***
Ей так холодно. Страшно. Больно. На белой коже бутонами расцвели синяки. Но это уже не важно. Дышать слишком тяжело. Воздух будто оседает в лёгких ледяным крошевом. Ещё немного и она сама станет льдинкой, навсегда примёрзнув к стальному столу. Герда-Герда, где же ты, Герда. Её девочка осталась дома. Надёжно оберегаемая устоями мира, который Дотти так ненавидит. Которому сейчас так благодарна. Ведь её Герда в безопасности. Ведь женщине не место на войне. Ведь её Пегги рождена для жизни. Рождена светить. Рождена согревать. Это лишь с Дотти что-то не так. Всегда что-то не так. Раздаются тихие шаги и кто-то входит в комнату. Ей кажется, или правда стало немного теплей? Новый вдох и ледяные кристаллы в груди, у самого сердца, тают. Ведь она снова видит своё солнце. - Пегги?***
В жизни восьмилетней Пегги Картер слишком много несправедливости. Когда она в одиночку распинывает семерых мальчишек, вздумавших поиздеваться над новенькой, в кабинете директора мама испуганно заламывает руки. Папа недовольно хмурится. И только старший брат, научивший как правильно бить, чтоб не повредить руки, втихаря одобрительно кивает головой. Новенькую, кстати, зовут Дотти. У неё красивые локоны и сама она больше похожа на принцессу из книжки. Дотти знает и умеет, кажется, всё на свете. Дотти танцует. Как самая настоящая балерина.
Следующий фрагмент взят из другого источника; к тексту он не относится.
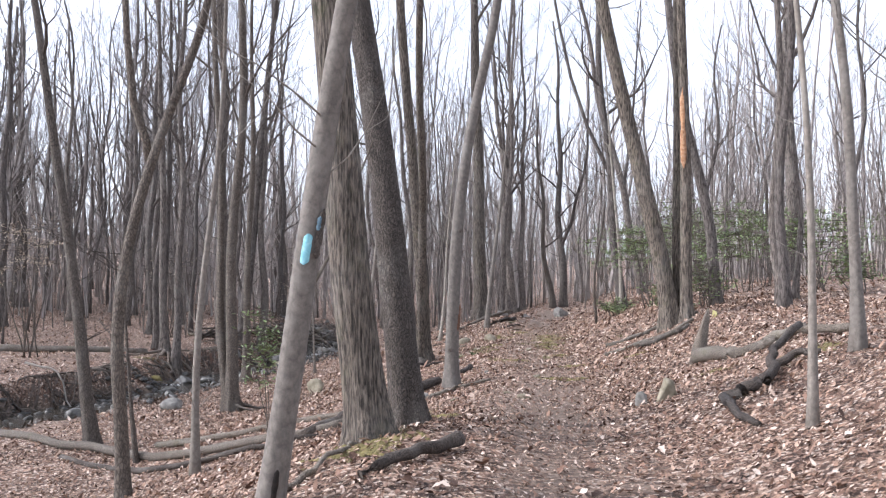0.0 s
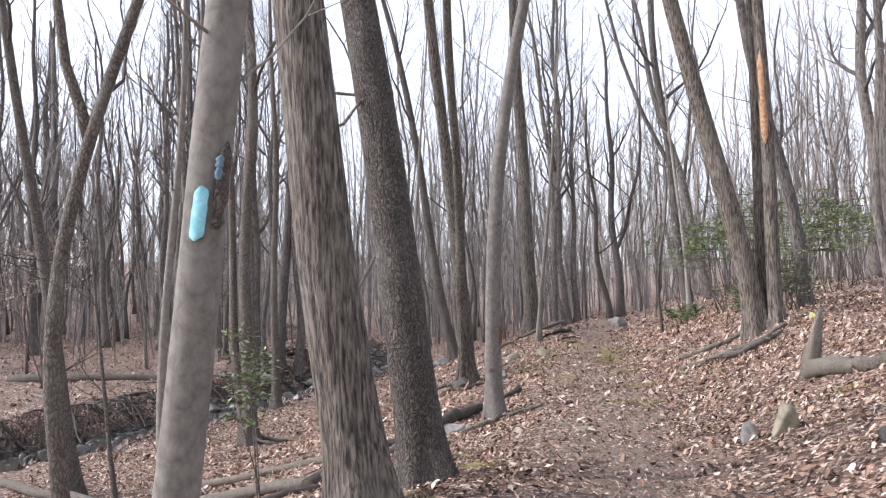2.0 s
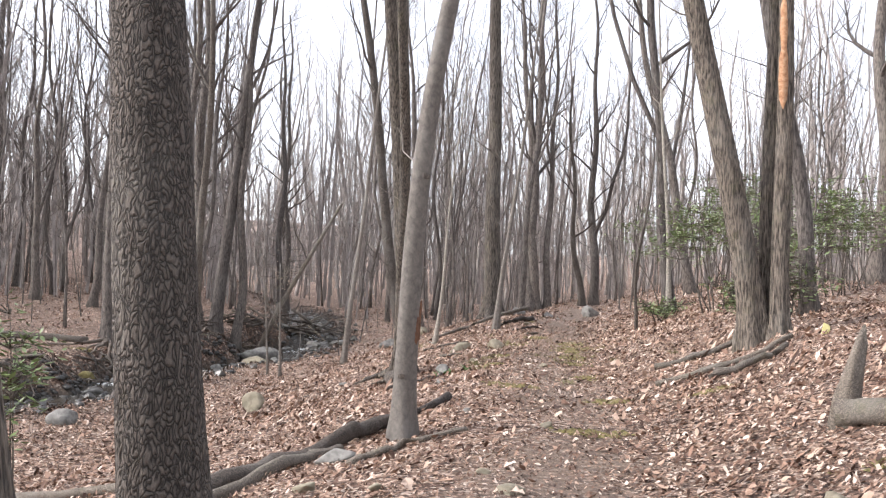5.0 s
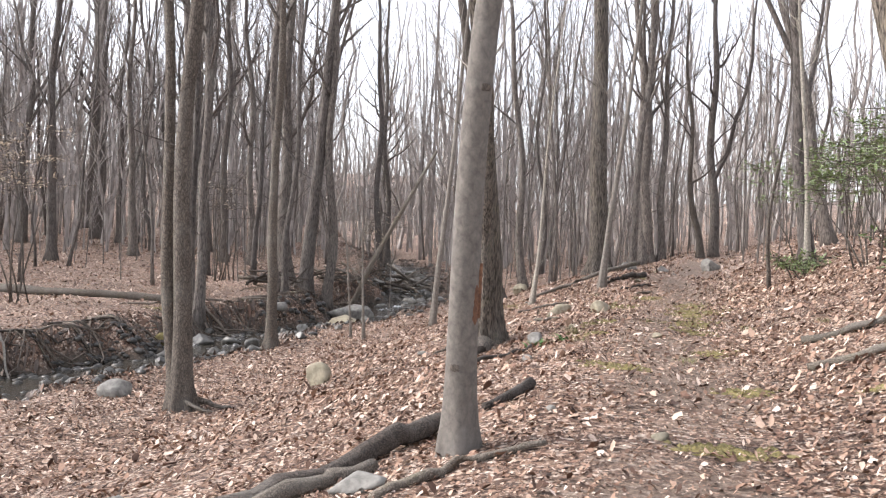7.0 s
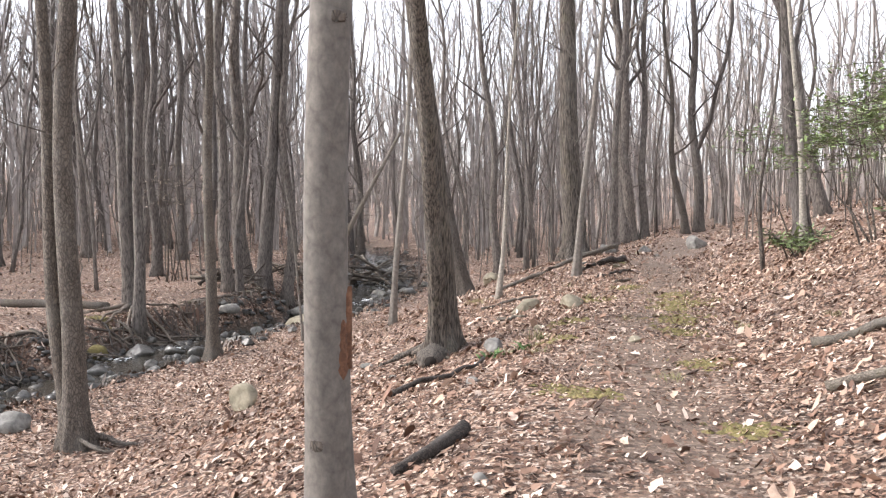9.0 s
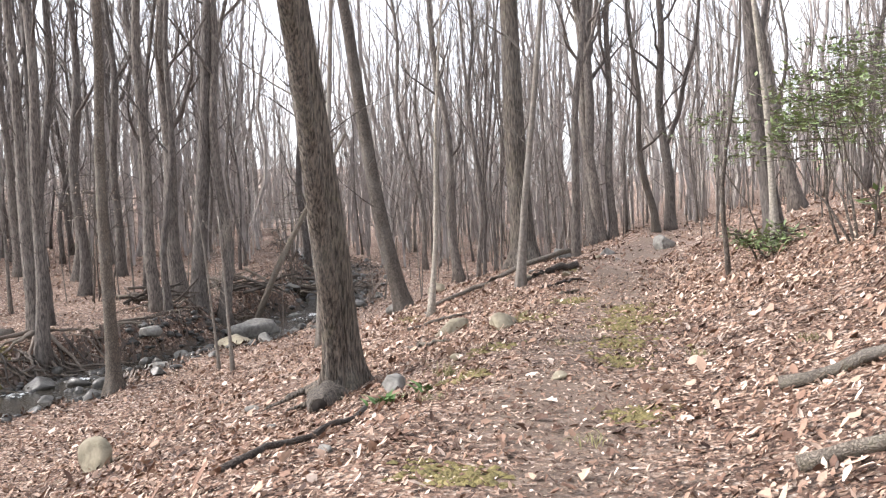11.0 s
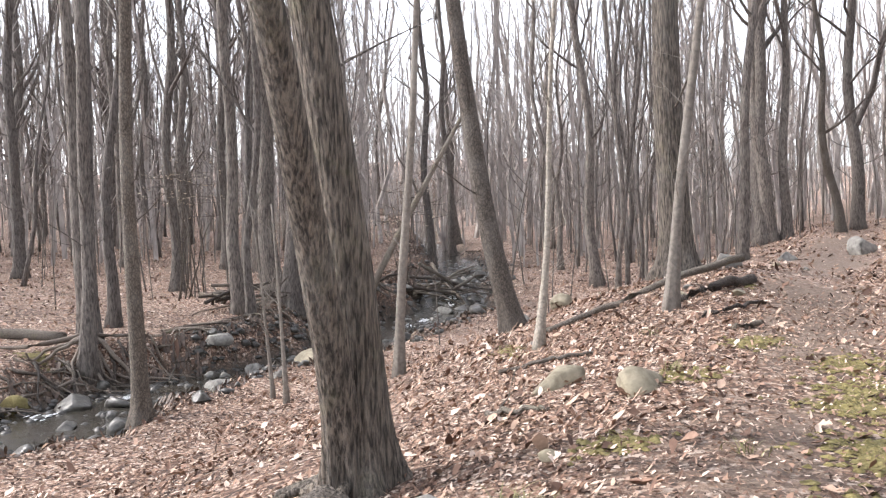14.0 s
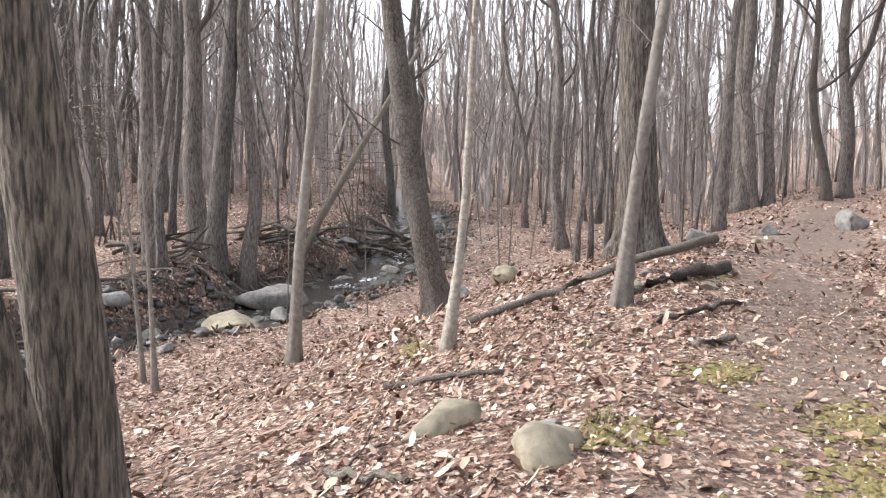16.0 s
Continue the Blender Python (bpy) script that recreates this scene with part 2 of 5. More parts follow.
def ground_z(x, y):
    """Height of the forest floor: trail bench, rising slope, brook bed and flat wood beyond."""
    x, y = np.asarray(x, float), np.asarray(y, float)
    d = x - trail_x(y)
    zt = np.interp(y, [-60, 0, 20, 28, 36, 60, 120, 400], [0, 0, 0.2, 0.44, 0.48, 0.9, 3.5, 14])
    prof = np.interp(d, [-8, -6, -5, -4, -3, -2, -1, -0.4, 0.4, 1, 2.3, 3, 5, 10, 30, 120],
                     [-1.45, -1.25, -1.02, -0.7, -0.45, -0.2, 0.02, 0.05, 0.02, 0.1, 0.5, 0.82, 1.15, 1.6, 2.4, 6])
    knoll = (0.34 * np.exp(-((x - 2.2) / 2.3) ** 2 - ((y - 29.3) / 3.4) ** 2)
             + 0.2 * np.exp(-((x + 0.2) / 1.3) ** 2 - ((y - 8) / 2.6) ** 2)
             - 0.13 * np.exp(-((x - 0.5) / 1.2) ** 2 - ((y - 20.7) / 1.5) ** 2))
    w = water_z(y)
    s = x - brook_x(y)
    near = np.maximum(zt + prof + knoll, w + 0.14 + 0.03 * np.clip(s, 0, 6))
    far = np.interp(y, [0, 30, 40, 60, 90, 120, 400], [-0.9, -0.62, -0.3, 0.9, 3.3, 5.6, 26]) + 0.022 * np.clip(-s - 2, 0, 60)
    rim = s + 0.35 * np.sin(0.9 * y) + 0.2 * np.sin(2.3 * y + 1) + 0.16 * np.sin(5.1 * y + 2 * x) + 0.08 * np.sin(11 * y + 3 * x)
    out = np.where(s > 0, near, far)
    bed = w - 0.13
    k = np.where(rim > 0, np.clip((rim - 0.85) / 0.9, 0, 1), np.clip((-rim - 0.9) / (1.15 + 0.45 * np.sin(0.7 * y + 1)), 0, 1))
    k = k * k * (3 - 2 * k)
    calm = np.clip(np.abs(d) / 1.2, 0.35, 1)
    return bed * (1 - k) + (out + bumps(x, y) * calm) * k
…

Кружится, кружится на одном месте, пируэты делает и всё это... сильнее чем от танцев Дотти, Пэгги волновалась, только предлагая той дружбу. Та тогда почему-то очень удивилась. Согласилась, едва слышно. А потом расплакалась. В следующий раз, из-за разбитых коленок, носом хлюпает уже Пегги. Дотти, прямо в своём красивом платьице и носочках с идеальными стрелочками опускается перед ней. Со всей серьёзностью дует на ранки и заговор говорит, чтоб не болело. Пэгги и правда становится лучше.***
Дотти всегда спокойна и сдержана. Женственна. Правильна, как моделька из книжки о том как быть идеальной леди. В ней все, чего по общему мнению недостаёт Пегги. Картер не злится, ведь на Дотти нельзя злиться. Дотти такая изящная. Красивая. Хрупкая. У неё тонкие пальцы. В них и иголку для вышивания видеть-то страшно. Этими пальцами, Пегги знает, та без сомнений делает уколы и перевязки. Зашивает раны разной сложности. Обрабатывает ожоги. На Дотти нельзя злиться, ведь она очень сильная. Пегги может ей только восхищаться.***
- На черта нам сдалась девчонка. Что, думаете, нацисты увидят это чудо и... Да от Роджерса в поле было б больше проку! Роджерс улыбнулся как-то очень уж вежливо. После такой улыбки с выбесившими его обязательно что-то случалось. Полковник Роджерс не был злопамятным или подлым. Просто считал, что каждое дело должно оплачиваться по достоинству. И хорошо знал обходные пути. И, что важно, во второй раз к нему уже никогда не лезли.***
Когда до них доходят вести с поля, Пегги забывает как дышать. В висках кровь стуком отбивает звуки родного имени. Никто не имеет права трогать врачей. Конечно, её никуда не отпускают. В отчаянии она бросается к полковнику Роджерсу. Тот задумчиво постукивает карандашом по планшету. Минут через двадцать в клубах сигарного дыма появляется не иначе как её фея крестная. Обличье Говарда Старка её волнует мало. Она должна успеть.